>> Start Data block
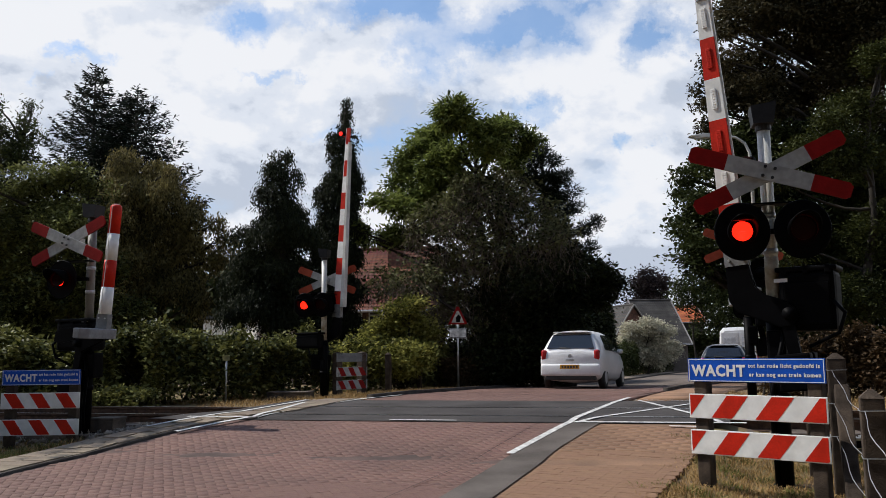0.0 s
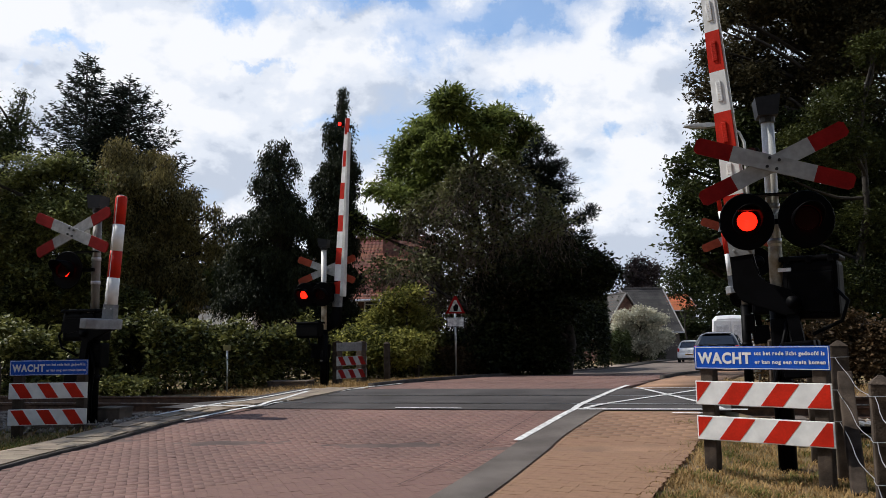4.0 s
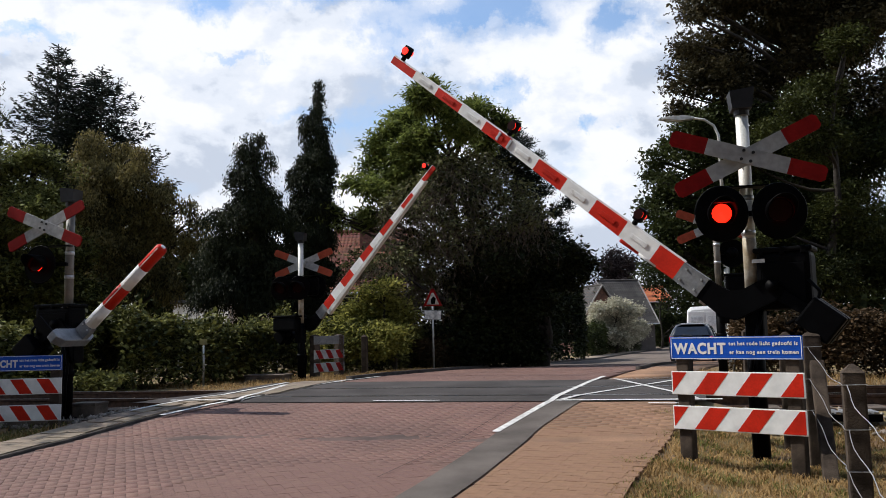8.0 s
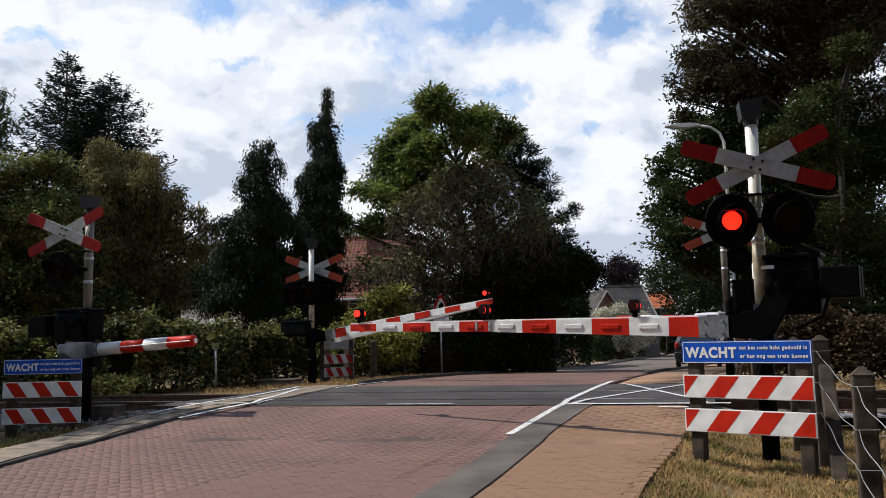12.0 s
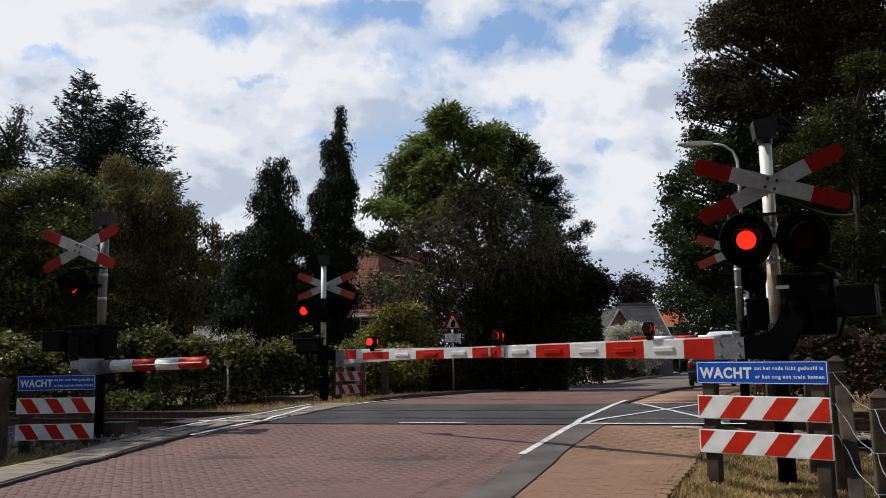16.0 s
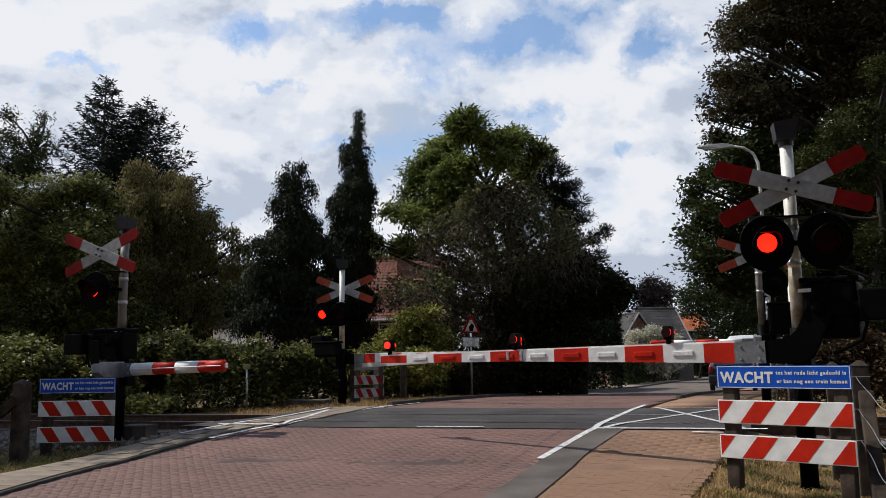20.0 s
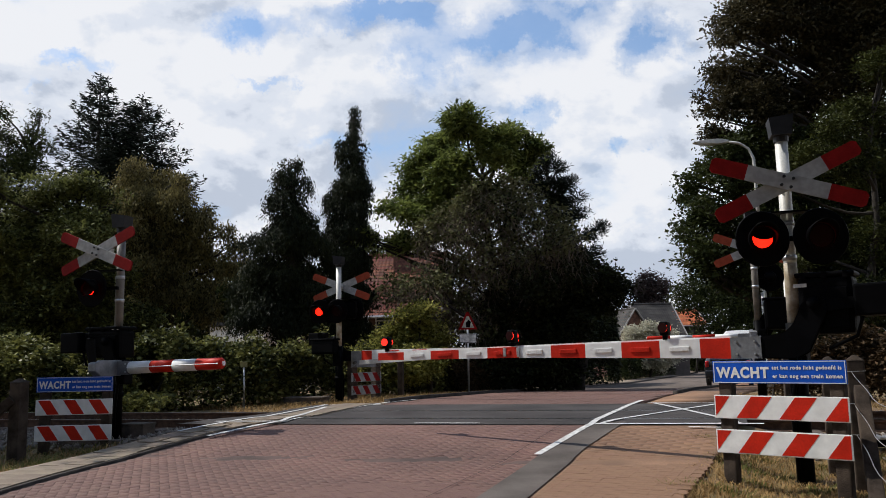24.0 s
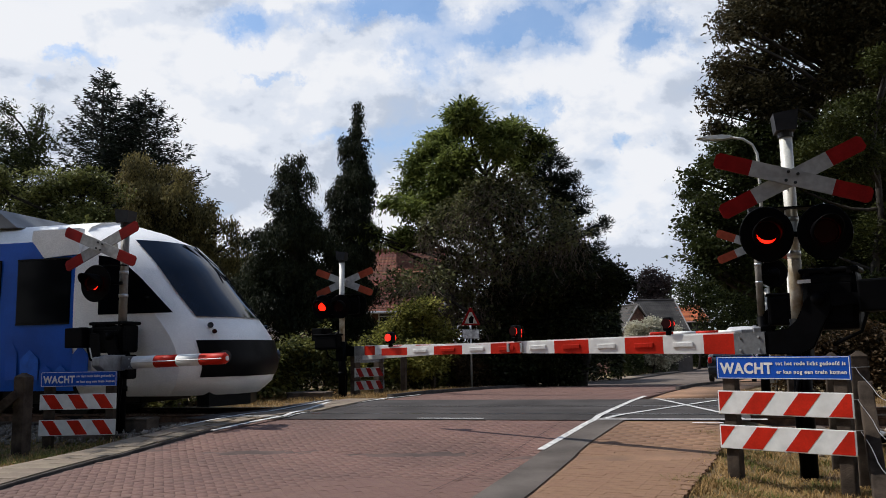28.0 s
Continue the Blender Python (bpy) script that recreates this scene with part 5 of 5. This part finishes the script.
>> End Data block
### Set problem
Transcribe the material as is, with images omitted.

### Problem solution
0.0 s
4.0 s
8.0 s
12.0 s
16.0 s
20.0 s
24.0 s
28.0 s
Continue the Blender Python (bpy) script that recreates this scene with part 5 of 5. This part finishes the script.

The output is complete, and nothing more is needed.